Work required:
Can you copy out the data exactly? Leave the images out.

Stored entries
━━━━━━━━━━━━━━━━━━━━
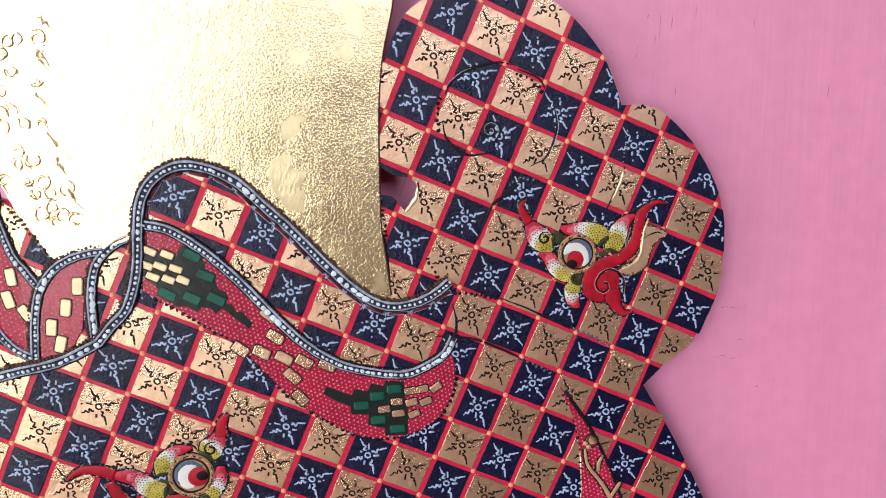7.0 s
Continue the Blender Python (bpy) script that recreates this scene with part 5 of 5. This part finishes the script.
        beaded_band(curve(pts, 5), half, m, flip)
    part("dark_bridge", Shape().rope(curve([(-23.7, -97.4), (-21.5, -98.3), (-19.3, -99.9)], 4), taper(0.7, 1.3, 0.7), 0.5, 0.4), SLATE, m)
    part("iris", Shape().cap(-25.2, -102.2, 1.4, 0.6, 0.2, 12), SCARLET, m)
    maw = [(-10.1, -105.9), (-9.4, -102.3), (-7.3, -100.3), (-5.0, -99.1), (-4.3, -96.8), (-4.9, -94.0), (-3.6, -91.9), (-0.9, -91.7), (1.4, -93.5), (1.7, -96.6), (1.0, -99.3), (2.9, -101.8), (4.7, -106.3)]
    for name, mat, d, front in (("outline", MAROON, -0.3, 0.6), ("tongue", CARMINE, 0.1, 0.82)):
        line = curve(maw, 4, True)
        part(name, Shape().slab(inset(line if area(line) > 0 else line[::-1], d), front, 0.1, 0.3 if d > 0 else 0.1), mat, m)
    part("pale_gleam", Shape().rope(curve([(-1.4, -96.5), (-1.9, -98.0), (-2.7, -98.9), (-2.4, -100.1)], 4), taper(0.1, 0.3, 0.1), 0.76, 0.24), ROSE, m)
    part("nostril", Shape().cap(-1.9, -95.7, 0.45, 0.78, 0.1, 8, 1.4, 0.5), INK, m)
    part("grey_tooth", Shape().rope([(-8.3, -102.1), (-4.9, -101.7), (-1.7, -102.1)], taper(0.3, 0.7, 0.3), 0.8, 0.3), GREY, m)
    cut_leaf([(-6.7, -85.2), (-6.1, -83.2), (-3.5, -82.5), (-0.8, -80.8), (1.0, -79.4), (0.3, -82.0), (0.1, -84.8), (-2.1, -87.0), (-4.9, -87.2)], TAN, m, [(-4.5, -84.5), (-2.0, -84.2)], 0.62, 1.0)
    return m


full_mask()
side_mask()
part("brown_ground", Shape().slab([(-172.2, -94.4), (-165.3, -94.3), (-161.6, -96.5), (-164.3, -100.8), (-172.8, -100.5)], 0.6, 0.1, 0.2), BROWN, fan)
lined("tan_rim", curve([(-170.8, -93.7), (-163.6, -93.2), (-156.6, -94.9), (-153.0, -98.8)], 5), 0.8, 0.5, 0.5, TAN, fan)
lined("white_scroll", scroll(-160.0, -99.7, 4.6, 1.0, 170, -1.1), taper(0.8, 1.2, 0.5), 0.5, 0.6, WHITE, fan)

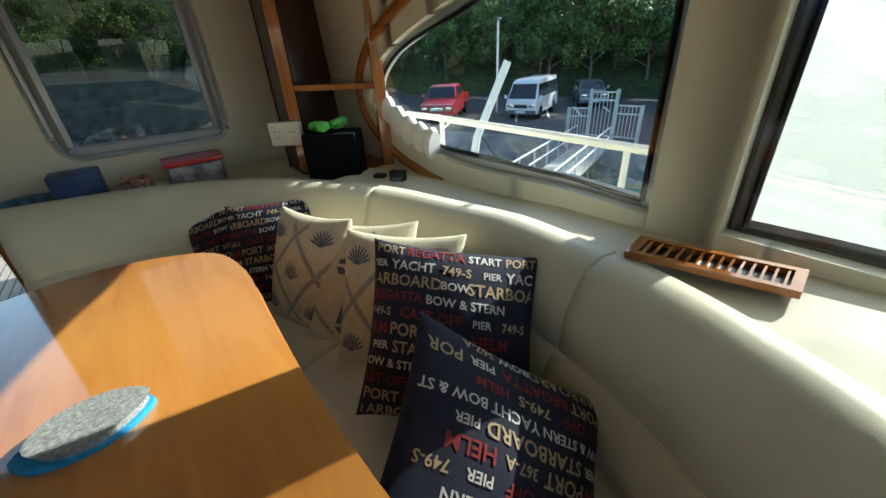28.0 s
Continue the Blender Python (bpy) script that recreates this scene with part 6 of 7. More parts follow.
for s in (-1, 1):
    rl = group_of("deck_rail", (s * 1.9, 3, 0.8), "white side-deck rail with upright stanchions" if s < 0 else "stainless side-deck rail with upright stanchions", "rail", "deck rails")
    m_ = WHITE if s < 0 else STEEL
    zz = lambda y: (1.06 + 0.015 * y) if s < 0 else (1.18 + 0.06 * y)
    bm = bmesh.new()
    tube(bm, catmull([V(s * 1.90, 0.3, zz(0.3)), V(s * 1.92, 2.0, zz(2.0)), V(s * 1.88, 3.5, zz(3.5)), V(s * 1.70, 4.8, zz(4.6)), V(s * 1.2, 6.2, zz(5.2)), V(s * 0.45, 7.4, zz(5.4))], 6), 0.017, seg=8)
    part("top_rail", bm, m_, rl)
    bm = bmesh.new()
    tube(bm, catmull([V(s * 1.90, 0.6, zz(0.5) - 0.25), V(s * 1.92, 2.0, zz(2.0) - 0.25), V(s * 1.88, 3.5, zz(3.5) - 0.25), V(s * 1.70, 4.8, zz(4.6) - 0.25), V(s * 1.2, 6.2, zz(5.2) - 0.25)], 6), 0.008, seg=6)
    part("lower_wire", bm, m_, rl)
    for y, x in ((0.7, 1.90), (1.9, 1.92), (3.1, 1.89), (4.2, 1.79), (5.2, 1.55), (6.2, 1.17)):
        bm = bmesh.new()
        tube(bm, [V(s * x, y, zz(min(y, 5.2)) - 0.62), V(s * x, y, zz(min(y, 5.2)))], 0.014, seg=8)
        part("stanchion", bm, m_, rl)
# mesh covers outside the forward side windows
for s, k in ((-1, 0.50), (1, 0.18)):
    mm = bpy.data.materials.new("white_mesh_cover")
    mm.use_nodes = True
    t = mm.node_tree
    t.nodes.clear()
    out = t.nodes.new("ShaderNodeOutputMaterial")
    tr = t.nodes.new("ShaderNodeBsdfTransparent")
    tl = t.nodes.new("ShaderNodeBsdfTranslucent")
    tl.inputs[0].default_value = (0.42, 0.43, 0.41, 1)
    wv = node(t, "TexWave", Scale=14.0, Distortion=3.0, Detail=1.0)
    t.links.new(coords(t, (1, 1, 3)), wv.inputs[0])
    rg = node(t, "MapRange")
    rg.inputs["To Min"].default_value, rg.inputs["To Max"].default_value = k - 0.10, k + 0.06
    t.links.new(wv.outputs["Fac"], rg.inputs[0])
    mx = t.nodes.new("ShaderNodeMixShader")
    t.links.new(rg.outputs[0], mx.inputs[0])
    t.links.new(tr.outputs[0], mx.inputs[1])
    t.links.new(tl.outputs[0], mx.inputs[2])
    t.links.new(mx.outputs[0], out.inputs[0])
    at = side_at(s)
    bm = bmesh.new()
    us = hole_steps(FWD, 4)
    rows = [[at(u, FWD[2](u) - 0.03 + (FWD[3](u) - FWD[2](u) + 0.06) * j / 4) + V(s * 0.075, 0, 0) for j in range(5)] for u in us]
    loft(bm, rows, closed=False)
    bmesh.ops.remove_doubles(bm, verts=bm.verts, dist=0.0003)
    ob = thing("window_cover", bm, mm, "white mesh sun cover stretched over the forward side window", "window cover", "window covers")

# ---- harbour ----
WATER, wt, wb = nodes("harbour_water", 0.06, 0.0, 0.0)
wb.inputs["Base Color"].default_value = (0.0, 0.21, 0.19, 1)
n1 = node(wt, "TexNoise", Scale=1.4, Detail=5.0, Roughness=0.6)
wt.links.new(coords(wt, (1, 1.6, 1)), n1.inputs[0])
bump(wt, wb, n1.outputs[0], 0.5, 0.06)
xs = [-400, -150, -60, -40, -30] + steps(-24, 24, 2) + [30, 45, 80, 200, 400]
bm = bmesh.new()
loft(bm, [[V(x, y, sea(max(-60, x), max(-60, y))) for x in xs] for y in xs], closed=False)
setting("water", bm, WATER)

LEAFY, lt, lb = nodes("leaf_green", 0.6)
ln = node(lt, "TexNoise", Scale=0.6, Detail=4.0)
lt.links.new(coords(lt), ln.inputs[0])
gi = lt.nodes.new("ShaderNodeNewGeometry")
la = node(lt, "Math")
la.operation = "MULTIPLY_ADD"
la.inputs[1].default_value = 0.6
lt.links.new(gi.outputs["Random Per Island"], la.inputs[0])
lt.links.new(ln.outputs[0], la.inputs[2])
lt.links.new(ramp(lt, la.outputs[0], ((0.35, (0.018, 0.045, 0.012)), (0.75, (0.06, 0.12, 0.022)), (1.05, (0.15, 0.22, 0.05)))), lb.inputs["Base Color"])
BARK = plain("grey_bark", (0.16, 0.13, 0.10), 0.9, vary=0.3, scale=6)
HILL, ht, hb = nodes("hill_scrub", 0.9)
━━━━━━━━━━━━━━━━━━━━
Response to the exercise:
7.0 s
Continue the Blender Python (bpy) script that recreates this scene with part 5 of 5. This part finishes the script.
        beaded_band(curve(pts, 5), half, m, flip)
    part("dark_bridge", Shape().rope(curve([(-23.7, -97.4), (-21.5, -98.3), (-19.3, -99.9)], 4), taper(0.7, 1.3, 0.7), 0.5, 0.4), SLATE, m)
    part("iris", Shape().cap(-25.2, -102.2, 1.4, 0.6, 0.2, 12), SCARLET, m)
    maw = [(-10.1, -105.9), (-9.4, -102.3), (-7.3, -100.3), (-5.0, -99.1), (-4.3, -96.8), (-4.9, -94.0), (-3.6, -91.9), (-0.9, -91.7), (1.4, -93.5), (1.7, -96.6), (1.0, -99.3), (2.9, -101.8), (4.7, -106.3)]
    for name, mat, d, front in (("outline", MAROON, -0.3, 0.6), ("tongue", CARMINE, 0.1, 0.82)):
        line = curve(maw, 4, True)
        part(name, Shape().slab(inset(line if area(line) > 0 else line[::-1], d), front, 0.1, 0.3 if d > 0 else 0.1), mat, m)
    part("pale_gleam", Shape().rope(curve([(-1.4, -96.5), (-1.9, -98.0), (-2.7, -98.9), (-2.4, -100.1)], 4), taper(0.1, 0.3, 0.1), 0.76, 0.24), ROSE, m)
    part("nostril", Shape().cap(-1.9, -95.7, 0.45, 0.78, 0.1, 8, 1.4, 0.5), INK, m)
    part("grey_tooth", Shape().rope([(-8.3, -102.1), (-4.9, -101.7), (-1.7, -102.1)], taper(0.3, 0.7, 0.3), 0.8, 0.3), GREY, m)
    cut_leaf([(-6.7, -85.2), (-6.1, -83.2), (-3.5, -82.5), (-0.8, -80.8), (1.0, -79.4), (0.3, -82.0), (0.1, -84.8), (-2.1, -87.0), (-4.9, -87.2)], TAN, m, [(-4.5, -84.5), (-2.0, -84.2)], 0.62, 1.0)
    return m


full_mask()
side_mask()
part("brown_ground", Shape().slab([(-172.2, -94.4), (-165.3, -94.3), (-161.6, -96.5), (-164.3, -100.8), (-172.8, -100.5)], 0.6, 0.1, 0.2), BROWN, fan)
lined("tan_rim", curve([(-170.8, -93.7), (-163.6, -93.2), (-156.6, -94.9), (-153.0, -98.8)], 5), 0.8, 0.5, 0.5, TAN, fan)
lined("white_scroll", scroll(-160.0, -99.7, 4.6, 1.0, 170, -1.1), taper(0.8, 1.2, 0.5), 0.5, 0.6, WHITE, fan)

28.0 s
Continue the Blender Python (bpy) script that recreates this scene with part 6 of 7. More parts follow.
for s in (-1, 1):
    rl = group_of("deck_rail", (s * 1.9, 3, 0.8), "white side-deck rail with upright stanchions" if s < 0 else "stainless side-deck rail with upright stanchions", "rail", "deck rails")
    m_ = WHITE if s < 0 else STEEL
    zz = lambda y: (1.06 + 0.015 * y) if s < 0 else (1.18 + 0.06 * y)
    bm = bmesh.new()
    tube(bm, catmull([V(s * 1.90, 0.3, zz(0.3)), V(s * 1.92, 2.0, zz(2.0)), V(s * 1.88, 3.5, zz(3.5)), V(s * 1.70, 4.8, zz(4.6)), V(s * 1.2, 6.2, zz(5.2)), V(s * 0.45, 7.4, zz(5.4))], 6), 0.017, seg=8)
    part("top_rail", bm, m_, rl)
    bm = bmesh.new()
    tube(bm, catmull([V(s * 1.90, 0.6, zz(0.5) - 0.25), V(s * 1.92, 2.0, zz(2.0) - 0.25), V(s * 1.88, 3.5, zz(3.5) - 0.25), V(s * 1.70, 4.8, zz(4.6) - 0.25), V(s * 1.2, 6.2, zz(5.2) - 0.25)], 6), 0.008, seg=6)
    part("lower_wire", bm, m_, rl)
    for y, x in ((0.7, 1.90), (1.9, 1.92), (3.1, 1.89), (4.2, 1.79), (5.2, 1.55), (6.2, 1.17)):
        bm = bmesh.new()
        tube(bm, [V(s * x, y, zz(min(y, 5.2)) - 0.62), V(s * x, y, zz(min(y, 5.2)))], 0.014, seg=8)
        part("stanchion", bm, m_, rl)
# mesh covers outside the forward side windows
for s, k in ((-1, 0.50), (1, 0.18)):
    mm = bpy.data.materials.new("white_mesh_cover")
    mm.use_nodes = True
    t = mm.node_tree
    t.nodes.clear()
    out = t.nodes.new("ShaderNodeOutputMaterial")
    tr = t.nodes.new("ShaderNodeBsdfTransparent")
    tl = t.nodes.new("ShaderNodeBsdfTranslucent")
    tl.inputs[0].default_value = (0.42, 0.43, 0.41, 1)
    wv = node(t, "TexWave", Scale=14.0, Distortion=3.0, Detail=1.0)
    t.links.new(coords(t, (1, 1, 3)), wv.inputs[0])
    rg = node(t, "MapRange")
    rg.inputs["To Min"].default_value, rg.inputs["To Max"].default_value = k - 0.10, k + 0.06
    t.links.new(wv.outputs["Fac"], rg.inputs[0])
    mx = t.nodes.new("ShaderNodeMixShader")
    t.links.new(rg.outputs[0], mx.inputs[0])
    t.links.new(tr.outputs[0], mx.inputs[1])
    t.links.new(tl.outputs[0], mx.inputs[2])
    t.links.new(mx.outputs[0], out.inputs[0])
    at = side_at(s)
    bm = bmesh.new()
    us = hole_steps(FWD, 4)
    rows = [[at(u, FWD[2](u) - 0.03 + (FWD[3](u) - FWD[2](u) + 0.06) * j / 4) + V(s * 0.075, 0, 0) for j in range(5)] for u in us]
    loft(bm, rows, closed=False)
    bmesh.ops.remove_doubles(bm, verts=bm.verts, dist=0.0003)
    ob = thing("window_cover", bm, mm, "white mesh sun cover stretched over the forward side window", "window cover", "window covers")

# ---- harbour ----
WATER, wt, wb = nodes("harbour_water", 0.06, 0.0, 0.0)
wb.inputs["Base Color"].default_value = (0.0, 0.21, 0.19, 1)
n1 = node(wt, "TexNoise", Scale=1.4, Detail=5.0, Roughness=0.6)
wt.links.new(coords(wt, (1, 1.6, 1)), n1.inputs[0])
bump(wt, wb, n1.outputs[0], 0.5, 0.06)
xs = [-400, -150, -60, -40, -30] + steps(-24, 24, 2) + [30, 45, 80, 200, 400]
bm = bmesh.new()
loft(bm, [[V(x, y, sea(max(-60, x), max(-60, y))) for x in xs] for y in xs], closed=False)
setting("water", bm, WATER)

LEAFY, lt, lb = nodes("leaf_green", 0.6)
ln = node(lt, "TexNoise", Scale=0.6, Detail=4.0)
lt.links.new(coords(lt), ln.inputs[0])
gi = lt.nodes.new("ShaderNodeNewGeometry")
la = node(lt, "Math")
la.operation = "MULTIPLY_ADD"
la.inputs[1].default_value = 0.6
lt.links.new(gi.outputs["Random Per Island"], la.inputs[0])
lt.links.new(ln.outputs[0], la.inputs[2])
lt.links.new(ramp(lt, la.outputs[0], ((0.35, (0.018, 0.045, 0.012)), (0.75, (0.06, 0.12, 0.022)), (1.05, (0.15, 0.22, 0.05)))), lb.inputs["Base Color"])
BARK = plain("grey_bark", (0.16, 0.13, 0.10), 0.9, vary=0.3, scale=6)
HILL, ht, hb = nodes("hill_scrub", 0.9)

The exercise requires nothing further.